= Raw data =

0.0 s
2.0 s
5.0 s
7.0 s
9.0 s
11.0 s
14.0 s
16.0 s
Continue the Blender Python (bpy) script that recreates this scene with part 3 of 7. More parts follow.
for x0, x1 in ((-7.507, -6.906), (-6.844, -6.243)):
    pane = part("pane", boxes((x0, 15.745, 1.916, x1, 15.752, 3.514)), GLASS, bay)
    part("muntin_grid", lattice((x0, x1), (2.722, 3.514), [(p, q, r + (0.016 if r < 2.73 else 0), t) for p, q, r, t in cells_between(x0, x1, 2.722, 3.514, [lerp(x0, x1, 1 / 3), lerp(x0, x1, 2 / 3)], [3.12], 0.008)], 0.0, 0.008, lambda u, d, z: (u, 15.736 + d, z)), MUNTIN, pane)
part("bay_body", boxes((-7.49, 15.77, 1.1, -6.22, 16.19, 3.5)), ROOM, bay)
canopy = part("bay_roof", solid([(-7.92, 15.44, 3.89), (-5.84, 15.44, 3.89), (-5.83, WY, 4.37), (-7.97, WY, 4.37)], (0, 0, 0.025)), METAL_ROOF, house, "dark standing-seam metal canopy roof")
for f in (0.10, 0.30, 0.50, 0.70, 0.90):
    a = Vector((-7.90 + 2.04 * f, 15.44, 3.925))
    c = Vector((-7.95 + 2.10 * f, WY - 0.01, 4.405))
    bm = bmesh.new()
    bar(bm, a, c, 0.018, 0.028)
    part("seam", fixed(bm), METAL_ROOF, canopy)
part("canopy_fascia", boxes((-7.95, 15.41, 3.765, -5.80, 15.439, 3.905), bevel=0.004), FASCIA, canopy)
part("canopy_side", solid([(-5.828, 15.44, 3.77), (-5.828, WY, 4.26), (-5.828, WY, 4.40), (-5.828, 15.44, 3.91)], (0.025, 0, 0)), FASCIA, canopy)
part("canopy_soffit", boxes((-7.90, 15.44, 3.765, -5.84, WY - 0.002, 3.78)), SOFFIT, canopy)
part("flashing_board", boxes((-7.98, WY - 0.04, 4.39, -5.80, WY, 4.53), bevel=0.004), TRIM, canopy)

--

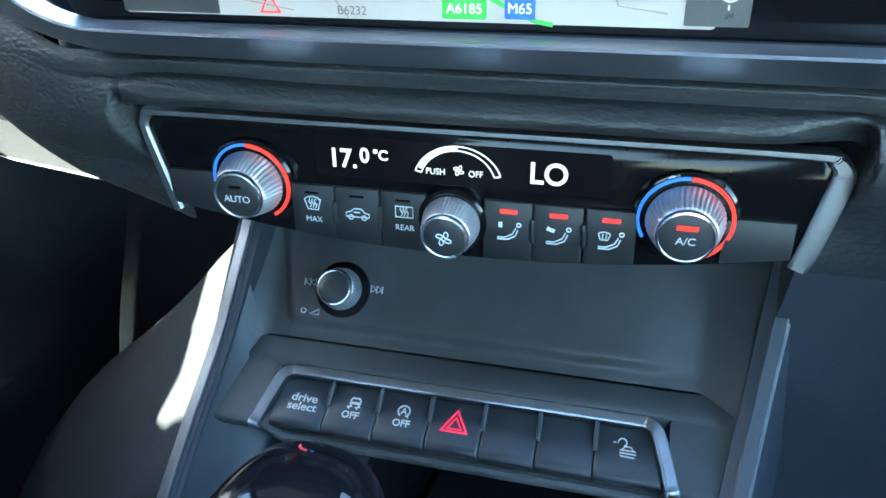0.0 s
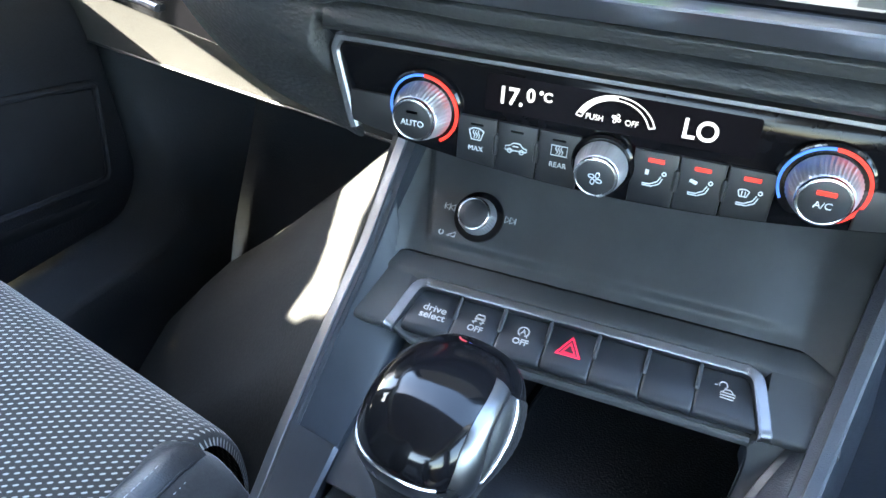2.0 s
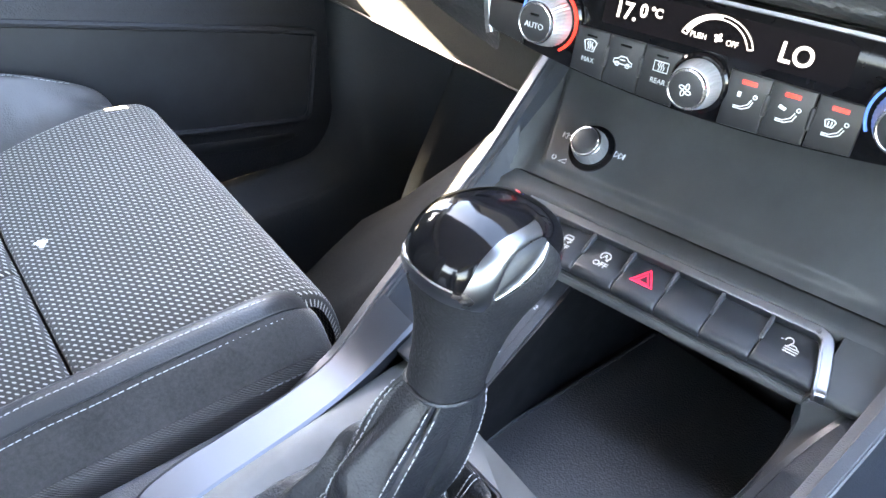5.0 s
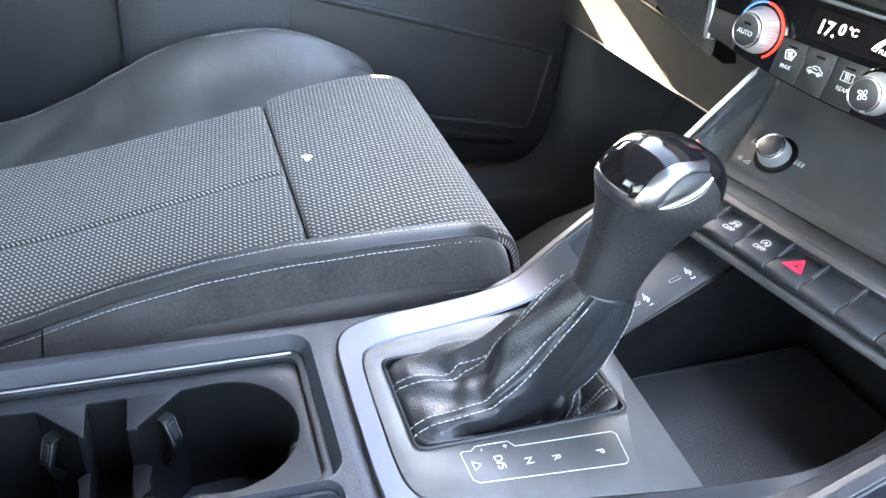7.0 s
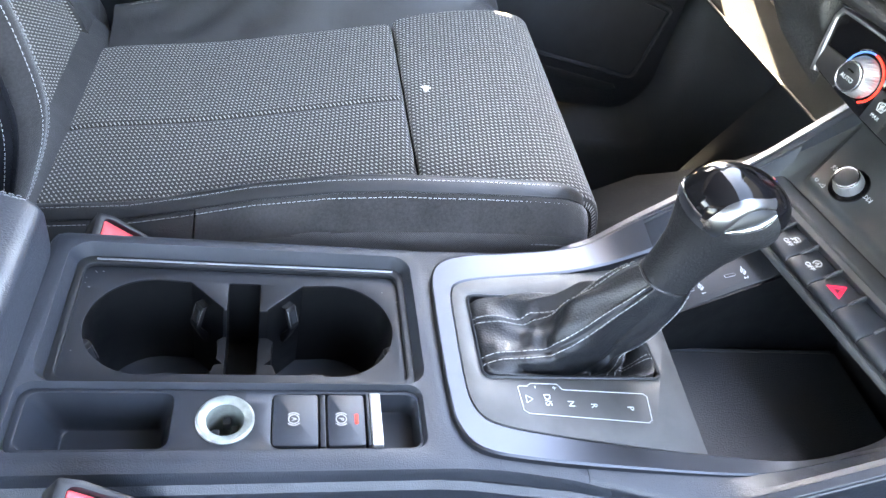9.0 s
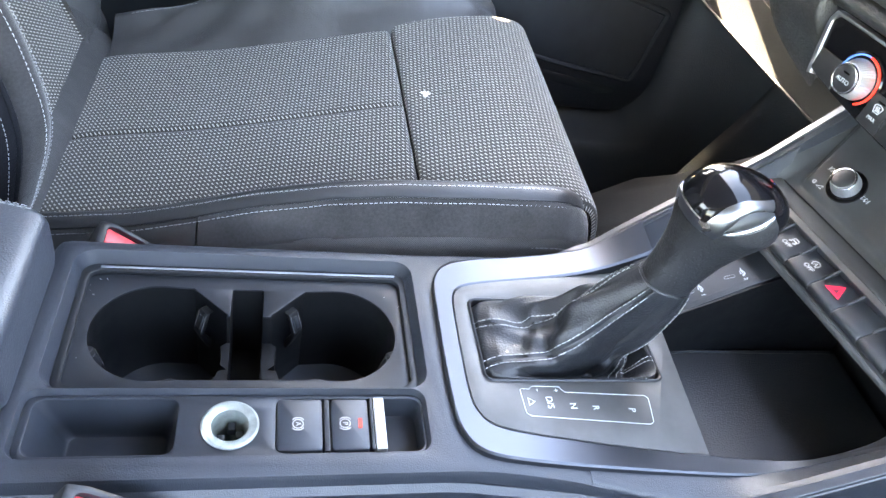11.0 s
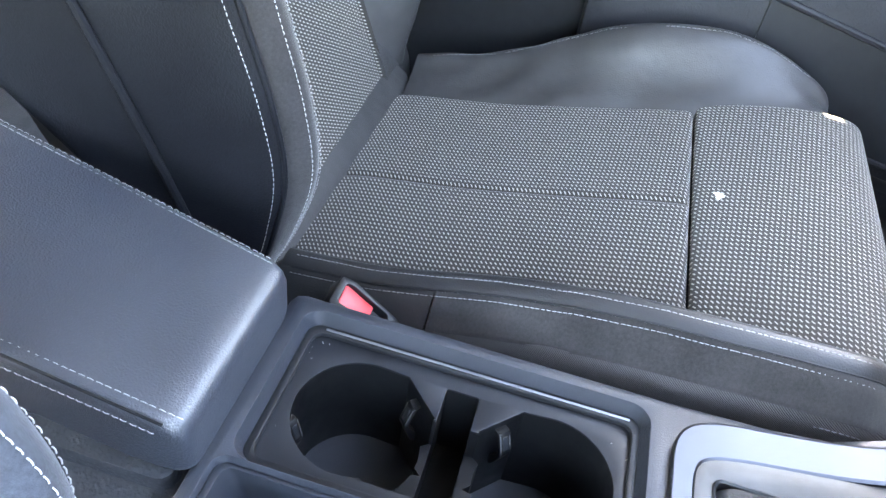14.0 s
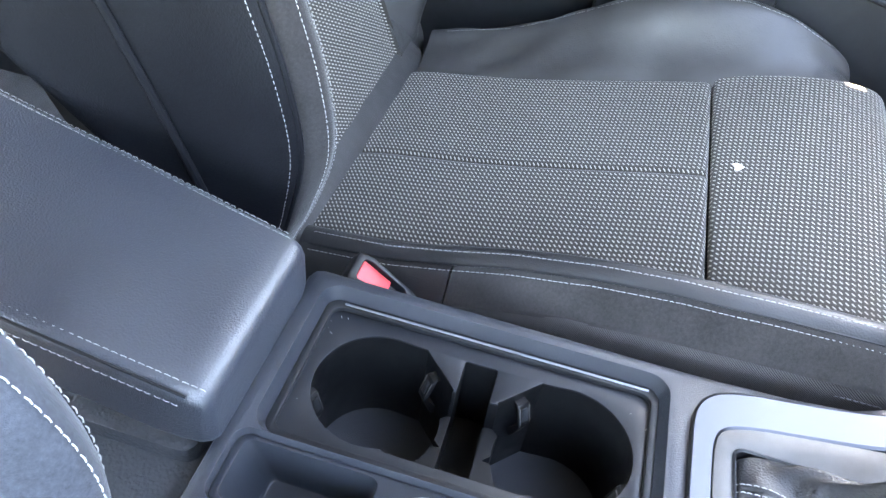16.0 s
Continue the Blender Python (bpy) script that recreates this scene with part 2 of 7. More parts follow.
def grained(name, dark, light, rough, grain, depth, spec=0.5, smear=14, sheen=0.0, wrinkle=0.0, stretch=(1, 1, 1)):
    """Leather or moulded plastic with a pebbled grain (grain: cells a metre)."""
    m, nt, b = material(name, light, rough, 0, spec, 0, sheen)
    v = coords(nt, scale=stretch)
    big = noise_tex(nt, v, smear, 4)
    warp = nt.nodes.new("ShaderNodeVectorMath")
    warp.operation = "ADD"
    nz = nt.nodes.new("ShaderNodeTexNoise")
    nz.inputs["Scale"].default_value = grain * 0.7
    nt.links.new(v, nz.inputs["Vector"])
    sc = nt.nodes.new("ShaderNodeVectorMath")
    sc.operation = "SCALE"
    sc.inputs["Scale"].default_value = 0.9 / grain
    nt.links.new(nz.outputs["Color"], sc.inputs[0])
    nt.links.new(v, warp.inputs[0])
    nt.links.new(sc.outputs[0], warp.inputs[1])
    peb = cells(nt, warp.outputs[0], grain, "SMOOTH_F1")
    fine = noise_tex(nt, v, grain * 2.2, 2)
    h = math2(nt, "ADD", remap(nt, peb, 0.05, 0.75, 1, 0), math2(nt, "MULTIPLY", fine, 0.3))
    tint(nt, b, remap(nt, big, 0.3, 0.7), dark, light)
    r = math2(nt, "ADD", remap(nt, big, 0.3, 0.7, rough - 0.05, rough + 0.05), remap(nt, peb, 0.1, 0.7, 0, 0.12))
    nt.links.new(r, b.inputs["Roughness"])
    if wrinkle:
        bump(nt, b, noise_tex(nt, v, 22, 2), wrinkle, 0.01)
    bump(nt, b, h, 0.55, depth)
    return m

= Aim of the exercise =
In the records above, collect each line with "this".

= Expected output =
Continue the Blender Python (bpy) script that recreates this scene with part 3 of 7. More parts follow.
Continue the Blender Python (bpy) script that recreates this scene with part 2 of 7. More parts follow.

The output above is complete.